Long before Marea Stamper was The Black Madonna, feminist DJ heroine, she was a known and beloved figure on the Midwestern rave scene: the mixtape girl. Stamper, who grew up in a small eastern Kentucky town and found her dance-music calling early because of a record-collecting stepfather, spent a chunk of her late teens and the mid-1990s going from party to party all over Middle America, selling DJ mix cassettes and spreading the rave gospel, while simultaneously receiving an unparalleled music education. The lessons stuck and the memories burrowed. When Stamper calls her club-night (or record label) "We Still Believe," know that her devotion to the salvation of the dancefloor runs deep.

This mix of passion and dedication, sense of history, and an ingrained set of ethics is what makes The Black Madonna stand out in contemporary dance music. Her disco-house-centered sets (perfected over the decade that she's lived in Chicago and worked up the ladder at one of its oldest and finest clubs (Smart Bar), and which have made her one of the world's most popular DJs) flow like old-school narratives, and feature music that boomerangs era to era. Her outspoken nature — the loud championing of gay and women's rights in social spaces and the dance-music business, plus a clear-eyed historical understanding of how minority cultures have built the club — is both a salve to the nature of our current cultural discourse, as well as a revolutionary call to arms. And if you do not think a DJ has that power, you've not heard The Black Madonna rock a party.

We asked Stamper to close out 2016 and open 2017 with a short mix of her recent favorites, and to give us a quick perspective. Here's what she wrote — and what she mixed.

Piotr Orlov: How can a DJ express their point of view (social, political) via the music they're choosing for the dancefloor?

Marea Stamper: Mainly what DJs do is take the temperature of a room and figure out how to use sound to modulate the way people feel. More than any specific sound or approach, it's about paying close attention to where you are and bringing the audience into a place of freedom, relief and recovery, so that when the lights come up, they feel better. Depending on who you're relieving, that act in and of itself is political, I guess.

In your sets, you balance different types of records — new and old, familiar and obscure, bangers and pointed statements. Talk a little bit about how you play with those balances and how you choose records to bring to the gig — or in the middle of a gig.

I don't make any plans in advance. The main thing is to know what records I have access to and be able to mentally call on them at the right time to create an arc of feeling, or a story — in other words, knowing your records and then knowing when to deploy them to the greatest effect. Sometimes people need to connect to a historical moment or feeling in dance, sometimes they need the relief of bone-crushing techno. You have to be ready to go there.

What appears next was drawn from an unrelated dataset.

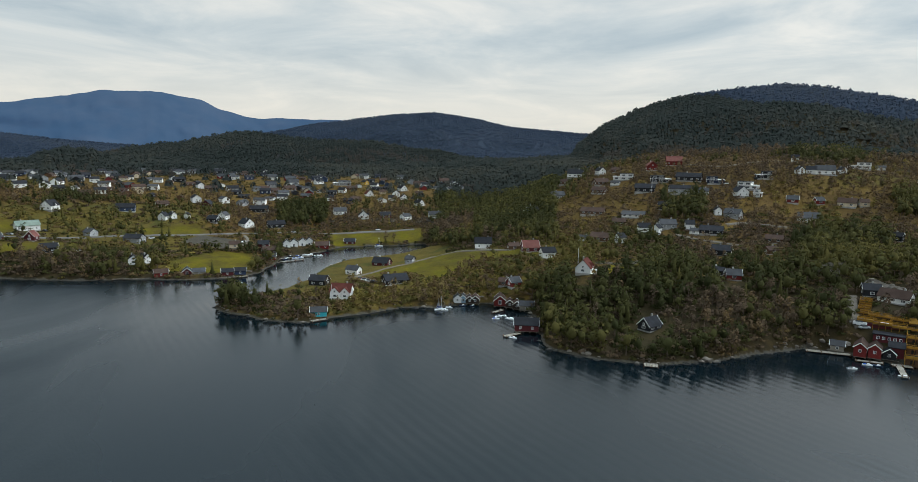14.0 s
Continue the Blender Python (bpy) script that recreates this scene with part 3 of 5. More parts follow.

Who were your DJ heroes when you were growing up as a Midwest raver? Who were the first people that inspired you to get on the decks and the first people who supported you? (Also: Any young artists you want to call out that you would want to give encouragement to right now?)

DJ Hyperactive was my first favorite DJ. The energy he played with and the way he would drop, for example, a Public Enemy a capella over a Rotterdam hardcore record really appealed to me. I think his influence still stands today. Terry Mullan was a God for me. Jajo (RIP) was a towering influence. Most of the people that supported me were Midwest rave promoters, but especially my early fanbase was always women. They would demand I be on lineups. Right now one of my favorite young DJs that I'm cheering for is Peggy Gou. She's doing amazing work as a DJ and producer. Go go go, Peggy!

In addition to making music and DJ'ing, you are music director of one of the best clubs in the U.S. What are the challenges and the advantages of being on both the creative and the business side of things?

This job now is a little more like being the spiritual director of the club. Jason Garden is utterly capable and brilliant in my old position as talent buyer. I work now largely on special programming with partners and I work on Daphne [a Smart Bar event series subtitled, 'A Women's Movement in Dance Music']. I still act a bit as the voice of the club and work with Jason on the larger concepts and residencies. It's a great relationship. Smart Bar is so much more than a club to me. It's home. It's family. I consider [owner] Joe Shanahan's daughter, Tara, my adopted sister. We've traveled all over the world together. It's nice to have the club as a grounding force for me. I will be a part of it as long as they'll let me come home.

Your single, "He Is the Voice I Hear," is the first new music you've released in a couple of years, a period that's coincided with you being a much more global presence on the DJ circuit. Talk a little bit about the negotiations that need to be struck between being a live performer/DJ and a recording artist.

Making music is the opposite of DJing. Making music is introspective and slow, and it's about stillness. Whereas DJing is a mad dash to try and do a magic trick in some random country in front of a lot of strangers. I've finally, truly cut out time for production and it's glorious. It fills up the spiritual part that touring drains. I'm so happy at home in this studio and delighted with the music that's coming out of it.

You're asked to make a lot of mixes. How do you choose what goes on them?

Context usually drives the mix. Perhaps I've been asked to emphasize new works and so I will find the absolute newest and best material. Sometimes — and I prefer this — I can be really free to explore history and tie it to the present, and that's the mix that probably expresses me best.